Restate the material word for word and leave out anything that is a picture.

### [Data provided]
»»

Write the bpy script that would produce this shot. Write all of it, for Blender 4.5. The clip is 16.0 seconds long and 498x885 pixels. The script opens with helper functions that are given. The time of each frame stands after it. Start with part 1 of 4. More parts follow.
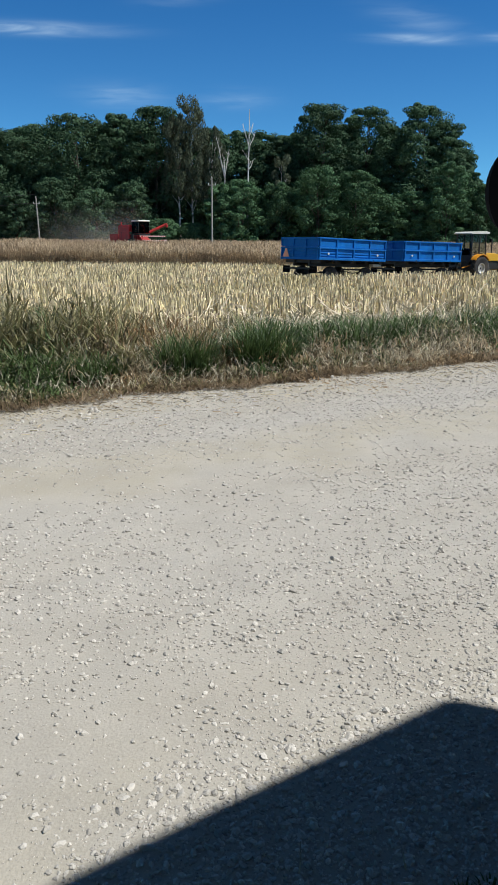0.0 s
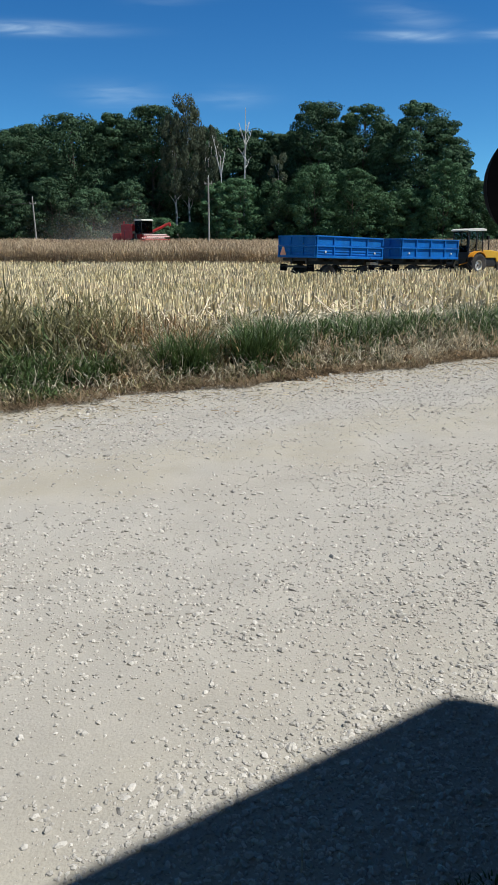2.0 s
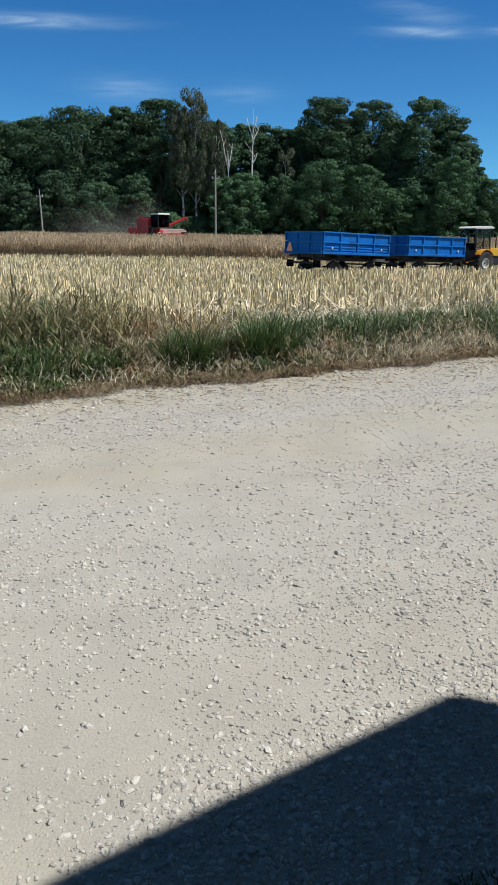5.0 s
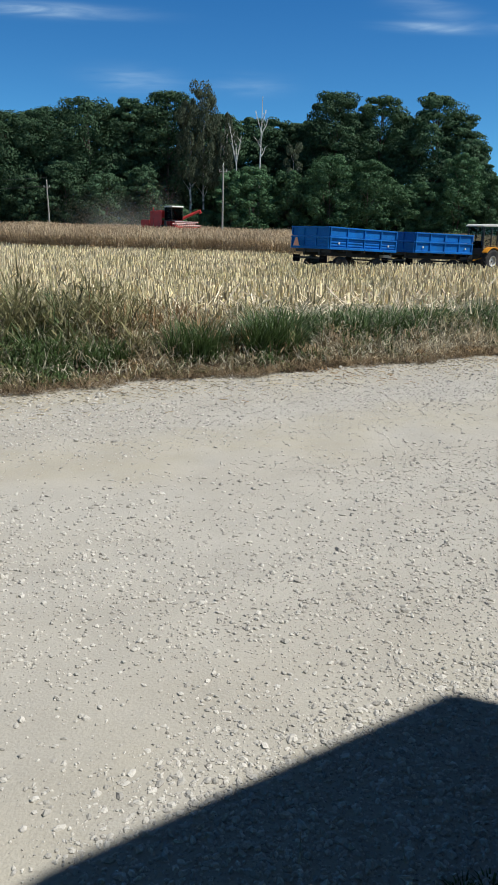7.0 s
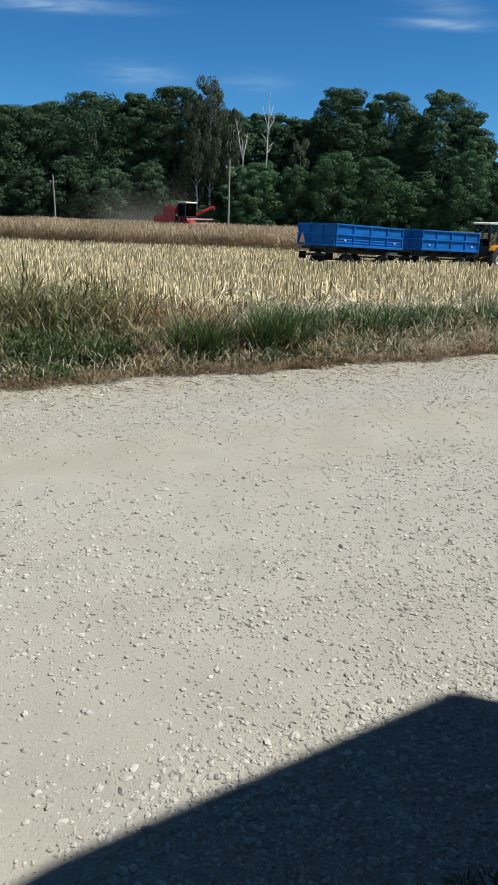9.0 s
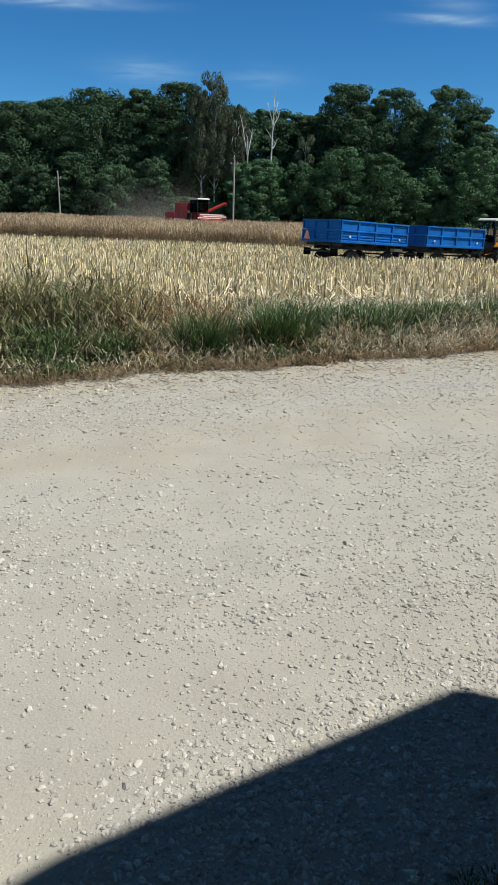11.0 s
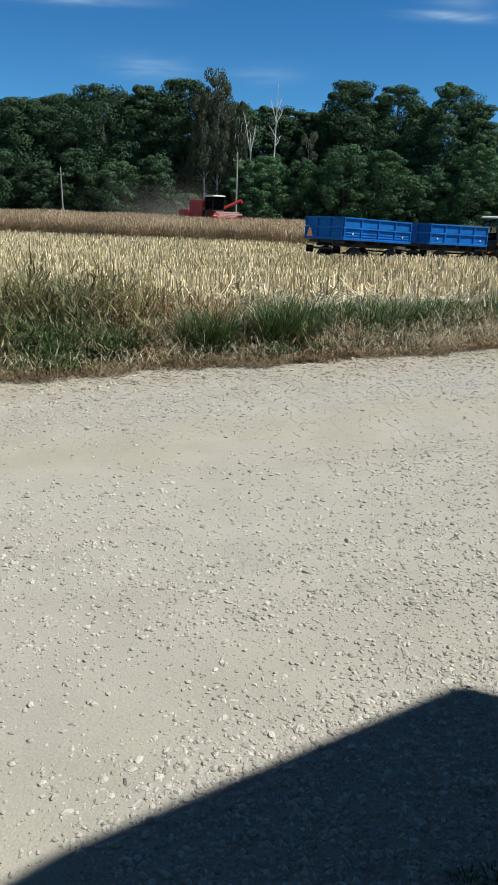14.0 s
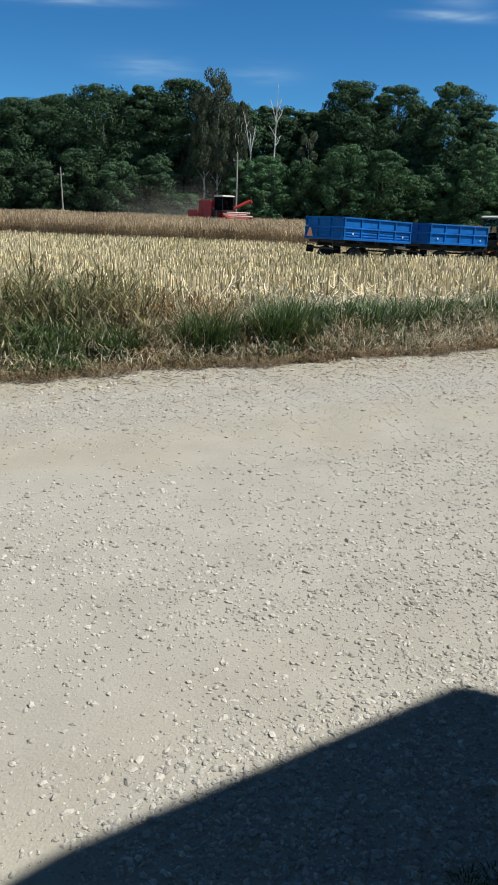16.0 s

««

### [Result for this task]
Write the bpy script that would produce this shot. Write all of it, for Blender 4.5. The clip is 16.0 seconds long and 498x885 pixels. The script opens with helper functions that are given. The time of each frame stands after it. Start with part 1 of 4. More parts follow.
0.0 s
2.0 s
5.0 s
7.0 s
9.0 s
11.0 s
14.0 s
16.0 s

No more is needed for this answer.